[Begin]

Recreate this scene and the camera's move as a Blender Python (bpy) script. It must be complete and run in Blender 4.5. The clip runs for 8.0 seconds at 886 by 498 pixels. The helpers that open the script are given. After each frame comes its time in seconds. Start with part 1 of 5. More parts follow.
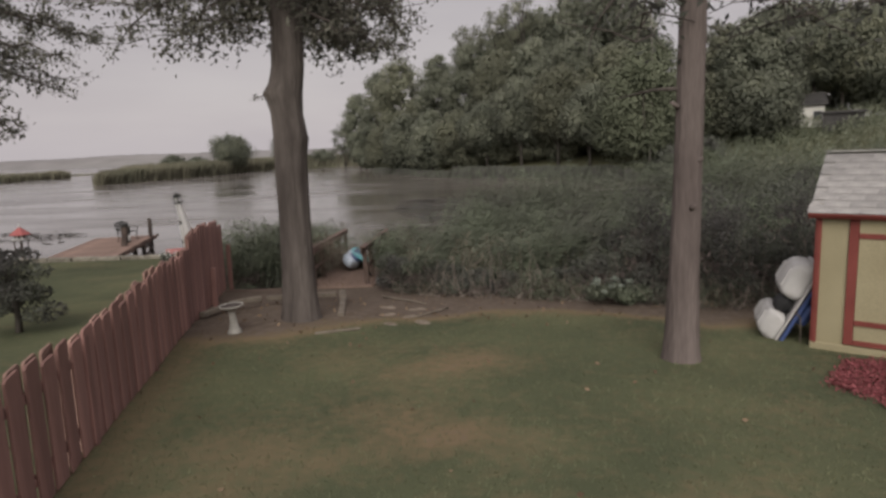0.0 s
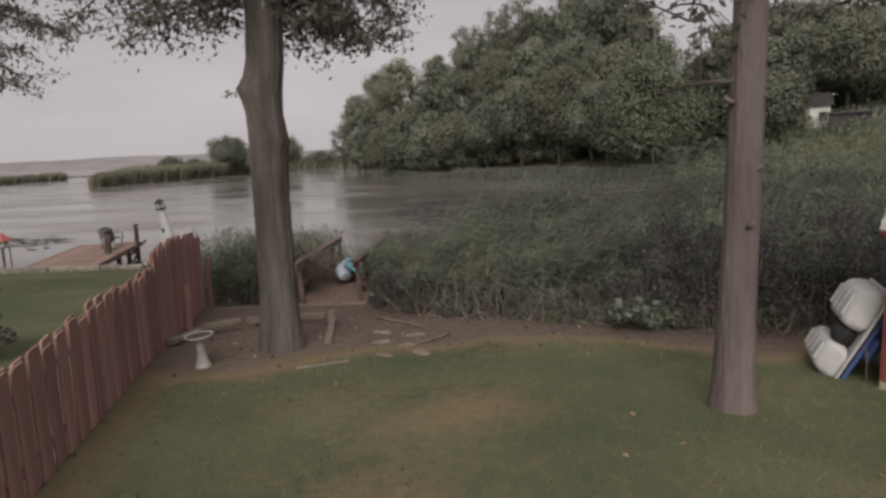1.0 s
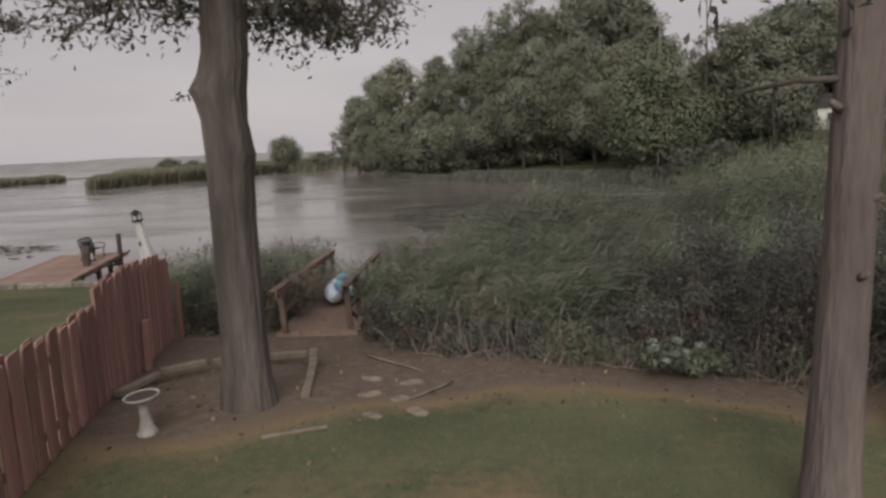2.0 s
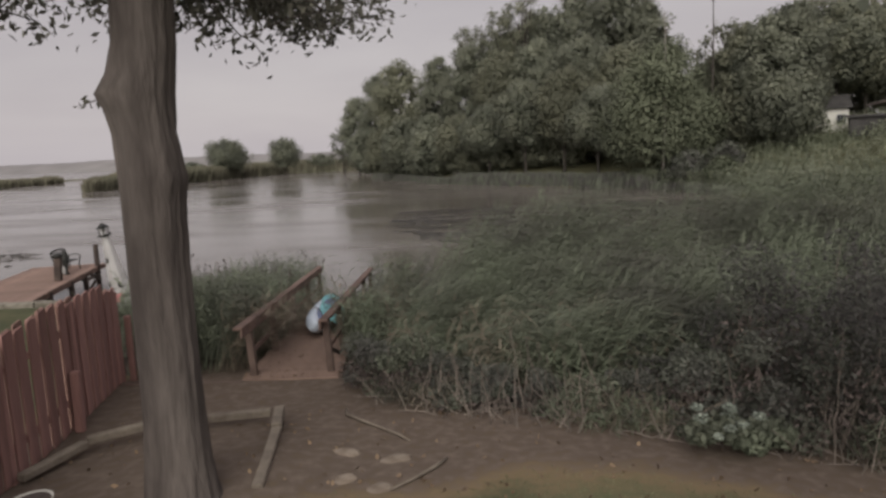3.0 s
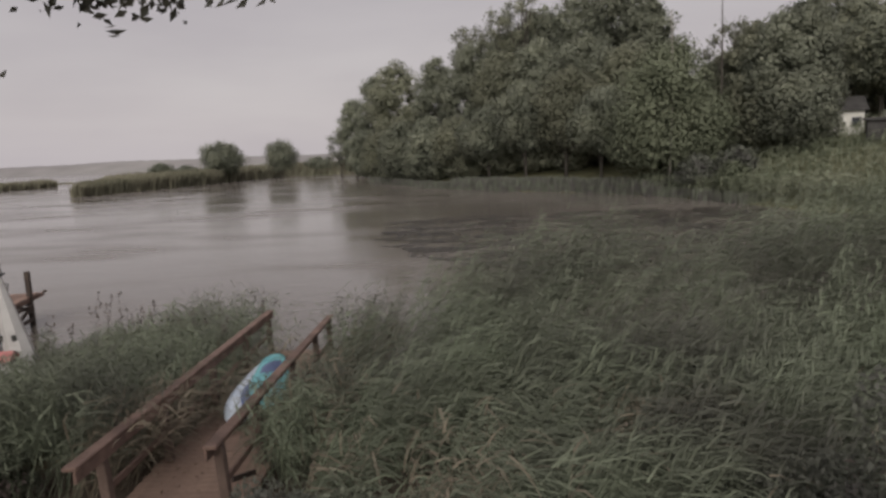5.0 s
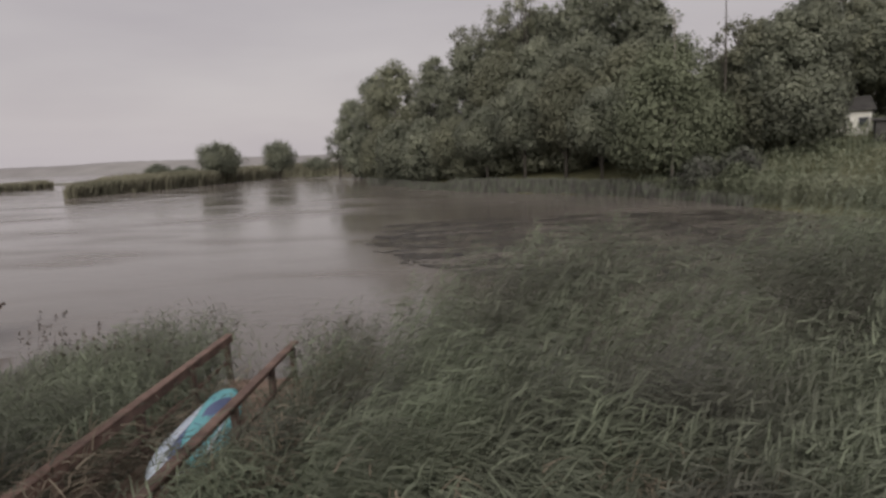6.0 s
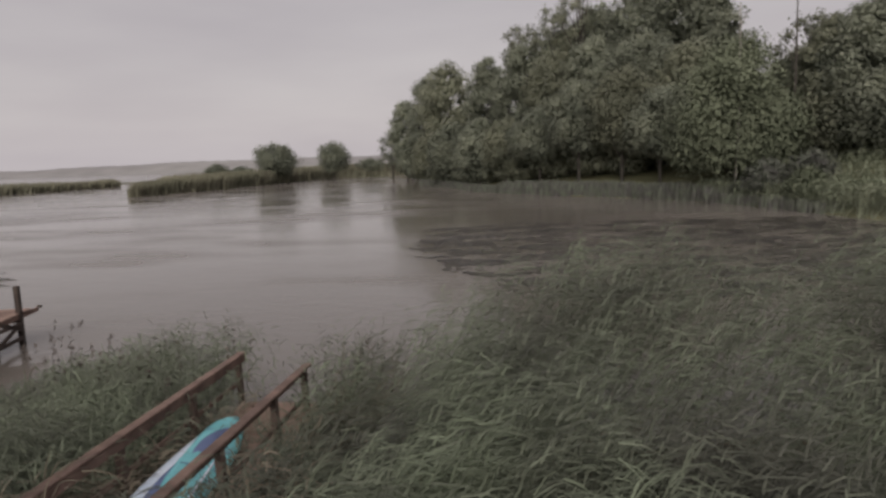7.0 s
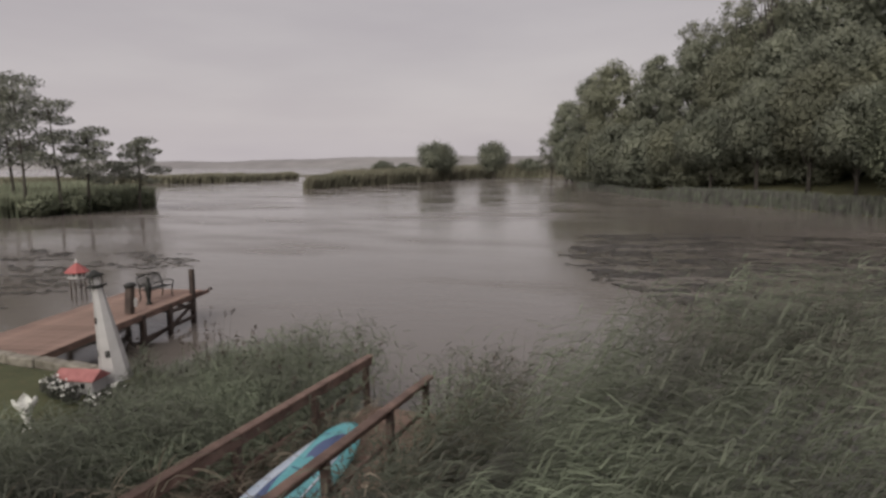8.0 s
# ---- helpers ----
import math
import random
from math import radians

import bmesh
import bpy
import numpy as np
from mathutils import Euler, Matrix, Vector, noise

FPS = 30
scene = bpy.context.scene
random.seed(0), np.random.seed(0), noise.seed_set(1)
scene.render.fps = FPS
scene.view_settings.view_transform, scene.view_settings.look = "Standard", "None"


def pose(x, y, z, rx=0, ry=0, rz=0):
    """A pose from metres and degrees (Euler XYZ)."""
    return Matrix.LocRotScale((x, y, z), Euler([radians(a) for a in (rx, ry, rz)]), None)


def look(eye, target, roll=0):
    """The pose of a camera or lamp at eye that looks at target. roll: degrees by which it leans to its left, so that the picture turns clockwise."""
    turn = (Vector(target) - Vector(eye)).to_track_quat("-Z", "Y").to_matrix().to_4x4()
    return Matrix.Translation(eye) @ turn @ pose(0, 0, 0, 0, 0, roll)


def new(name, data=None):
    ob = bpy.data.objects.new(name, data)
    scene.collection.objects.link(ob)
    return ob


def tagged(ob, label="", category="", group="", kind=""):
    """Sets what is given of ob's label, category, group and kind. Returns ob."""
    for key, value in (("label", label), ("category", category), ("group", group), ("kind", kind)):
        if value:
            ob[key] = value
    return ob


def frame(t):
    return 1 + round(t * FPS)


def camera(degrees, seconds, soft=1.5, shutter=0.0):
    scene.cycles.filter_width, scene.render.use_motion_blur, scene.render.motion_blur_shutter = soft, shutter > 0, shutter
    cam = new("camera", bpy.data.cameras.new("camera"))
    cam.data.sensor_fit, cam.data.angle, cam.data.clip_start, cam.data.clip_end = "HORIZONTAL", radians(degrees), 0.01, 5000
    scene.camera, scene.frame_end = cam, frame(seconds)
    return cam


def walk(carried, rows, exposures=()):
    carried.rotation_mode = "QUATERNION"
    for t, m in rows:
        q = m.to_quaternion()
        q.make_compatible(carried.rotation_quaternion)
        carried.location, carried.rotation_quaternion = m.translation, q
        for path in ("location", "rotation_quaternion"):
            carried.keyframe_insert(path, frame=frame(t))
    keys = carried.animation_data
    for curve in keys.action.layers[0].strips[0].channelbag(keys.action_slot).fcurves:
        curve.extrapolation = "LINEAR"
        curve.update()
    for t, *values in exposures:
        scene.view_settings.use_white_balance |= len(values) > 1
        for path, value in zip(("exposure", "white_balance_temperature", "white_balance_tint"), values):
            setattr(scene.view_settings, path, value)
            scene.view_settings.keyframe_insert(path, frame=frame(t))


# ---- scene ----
cam = camera(70.2, 8.0, soft=2.9)
METRES, EYE, TILT, LEAN, TURN = 13.0, 2.4, -8.8, 2.0, 0.0
ROWS = [
    (0.0, 0.0, 0.0, 0.0, -0.0, 0.0, 0.0),
    (0.5, -0.0009, 0.0497, 0.0081, -0.04, 0.05, 0.06),
    (1.0, -0.0025, 0.1082, 0.0208, -0.06, 0.11, 0.05),
    (1.5, -0.0028, 0.1718, 0.0364, -0.04, 0.16, 0.11),
    (3.0, 0.005, 0.3771, 0.0911, 0.1, 0.29, 0.08),
    (3.5, 0.0141, 0.4464, 0.1085, 0.14, 0.35, 0.07),
    (4.0, 0.0246, 0.5164, 0.1286, 0.14, 0.39, 0.09),
    (4.5, 0.035, 0.5861, 0.1491, 0.15, 0.41, 0.13),
    (6.0, 0.0783, 0.7940, 0.1927, 0.21, 0.46, 0.12),
    (6.5, 0.0972, 0.8530, 0.2045, 0.25, 0.53, 0.12),
    (7.0, 0.1121, 0.8980, 0.2157, 5.00, 0.53, -0.83),
    (7.5, 0.1253, 0.9343, 0.2272, 16.5, 0.05, -3.78),
    (8.0, 0.1305, 0.9561, 0.2353, 18.99, -0.13, -4.39),
]
walk(cam, [(t, pose(0, 0, EYE, TILT, LEAN, TURN) @ pose(METRES * x, METRES * y, METRES * z, 90 + pitch, roll, yaw)) for t, x, y, z, yaw, pitch, roll in ROWS], exposures=[(0.0, 0.9), (8.0, 0.9)])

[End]

◆ **STATED TASK**:
Take the listing above and print it exactly, apart from the pictures.

◆ **EXPECTED OUTPUT**:
Recreate this scene and the camera's move as a Blender Python (bpy) script. It must be complete and run in Blender 4.5. The clip runs for 8.0 seconds at 886 by 498 pixels. The helpers that open the script are given. After each frame comes its time in seconds. Start with part 1 of 5. More parts follow.
0.0 s
1.0 s
2.0 s
3.0 s
5.0 s
6.0 s
7.0 s
8.0 s
# ---- helpers ----
import math
import random
from math import radians

import bmesh
import bpy
import numpy as np
from mathutils import Euler, Matrix, Vector, noise

FPS = 30
scene = bpy.context.scene
random.seed(0), np.random.seed(0), noise.seed_set(1)
scene.render.fps = FPS
scene.view_settings.view_transform, scene.view_settings.look = "Standard", "None"


def pose(x, y, z, rx=0, ry=0, rz=0):
    """A pose from metres and degrees (Euler XYZ)."""
    return Matrix.LocRotScale((x, y, z), Euler([radians(a) for a in (rx, ry, rz)]), None)


def look(eye, target, roll=0):
    """The pose of a camera or lamp at eye that looks at target. roll: degrees by which it leans to its left, so that the picture turns clockwise."""
    turn = (Vector(target) - Vector(eye)).to_track_quat("-Z", "Y").to_matrix().to_4x4()
    return Matrix.Translation(eye) @ turn @ pose(0, 0, 0, 0, 0, roll)


def new(name, data=None):
    ob = bpy.data.objects.new(name, data)
    scene.collection.objects.link(ob)
    return ob


def tagged(ob, label="", category="", group="", kind=""):
    """Sets what is given of ob's label, category, group and kind. Returns ob."""
    for key, value in (("label", label), ("category", category), ("group", group), ("kind", kind)):
        if value:
            ob[key] = value
    return ob


def frame(t):
    return 1 + round(t * FPS)


def camera(degrees, seconds, soft=1.5, shutter=0.0):
    scene.cycles.filter_width, scene.render.use_motion_blur, scene.render.motion_blur_shutter = soft, shutter > 0, shutter
    cam = new("camera", bpy.data.cameras.new("camera"))
    cam.data.sensor_fit, cam.data.angle, cam.data.clip_start, cam.data.clip_end = "HORIZONTAL", radians(degrees), 0.01, 5000
    scene.camera, scene.frame_end = cam, frame(seconds)
    return cam


def walk(carried, rows, exposures=()):
    carried.rotation_mode = "QUATERNION"
    for t, m in rows:
        q = m.to_quaternion()
        q.make_compatible(carried.rotation_quaternion)
        carried.location, carried.rotation_quaternion = m.translation, q
        for path in ("location", "rotation_quaternion"):
            carried.keyframe_insert(path, frame=frame(t))
    keys = carried.animation_data
    for curve in keys.action.layers[0].strips[0].channelbag(keys.action_slot).fcurves:
        curve.extrapolation = "LINEAR"
        curve.update()
    for t, *values in exposures:
        scene.view_settings.use_white_balance |= len(values) > 1
        for path, value in zip(("exposure", "white_balance_temperature", "white_balance_tint"), values):
            setattr(scene.view_settings, path, value)
            scene.view_settings.keyframe_insert(path, frame=frame(t))


# ---- scene ----
cam = camera(70.2, 8.0, soft=2.9)
METRES, EYE, TILT, LEAN, TURN = 13.0, 2.4, -8.8, 2.0, 0.0
ROWS = [
    (0.0, 0.0, 0.0, 0.0, -0.0, 0.0, 0.0),
    (0.5, -0.0009, 0.0497, 0.0081, -0.04, 0.05, 0.06),
    (1.0, -0.0025, 0.1082, 0.0208, -0.06, 0.11, 0.05),
    (1.5, -0.0028, 0.1718, 0.0364, -0.04, 0.16, 0.11),
    (3.0, 0.005, 0.3771, 0.0911, 0.1, 0.29, 0.08),
    (3.5, 0.0141, 0.4464, 0.1085, 0.14, 0.35, 0.07),
    (4.0, 0.0246, 0.5164, 0.1286, 0.14, 0.39, 0.09),
    (4.5, 0.035, 0.5861, 0.1491, 0.15, 0.41, 0.13),
    (6.0, 0.0783, 0.7940, 0.1927, 0.21, 0.46, 0.12),
    (6.5, 0.0972, 0.8530, 0.2045, 0.25, 0.53, 0.12),
    (7.0, 0.1121, 0.8980, 0.2157, 5.00, 0.53, -0.83),
    (7.5, 0.1253, 0.9343, 0.2272, 16.5, 0.05, -3.78),
    (8.0, 0.1305, 0.9561, 0.2353, 18.99, -0.13, -4.39),
]
walk(cam, [(t, pose(0, 0, EYE, TILT, LEAN, TURN) @ pose(METRES * x, METRES * y, METRES * z, 90 + pitch, roll, yaw)) for t, x, y, z, yaw, pitch, roll in ROWS], exposures=[(0.0, 0.9), (8.0, 0.9)])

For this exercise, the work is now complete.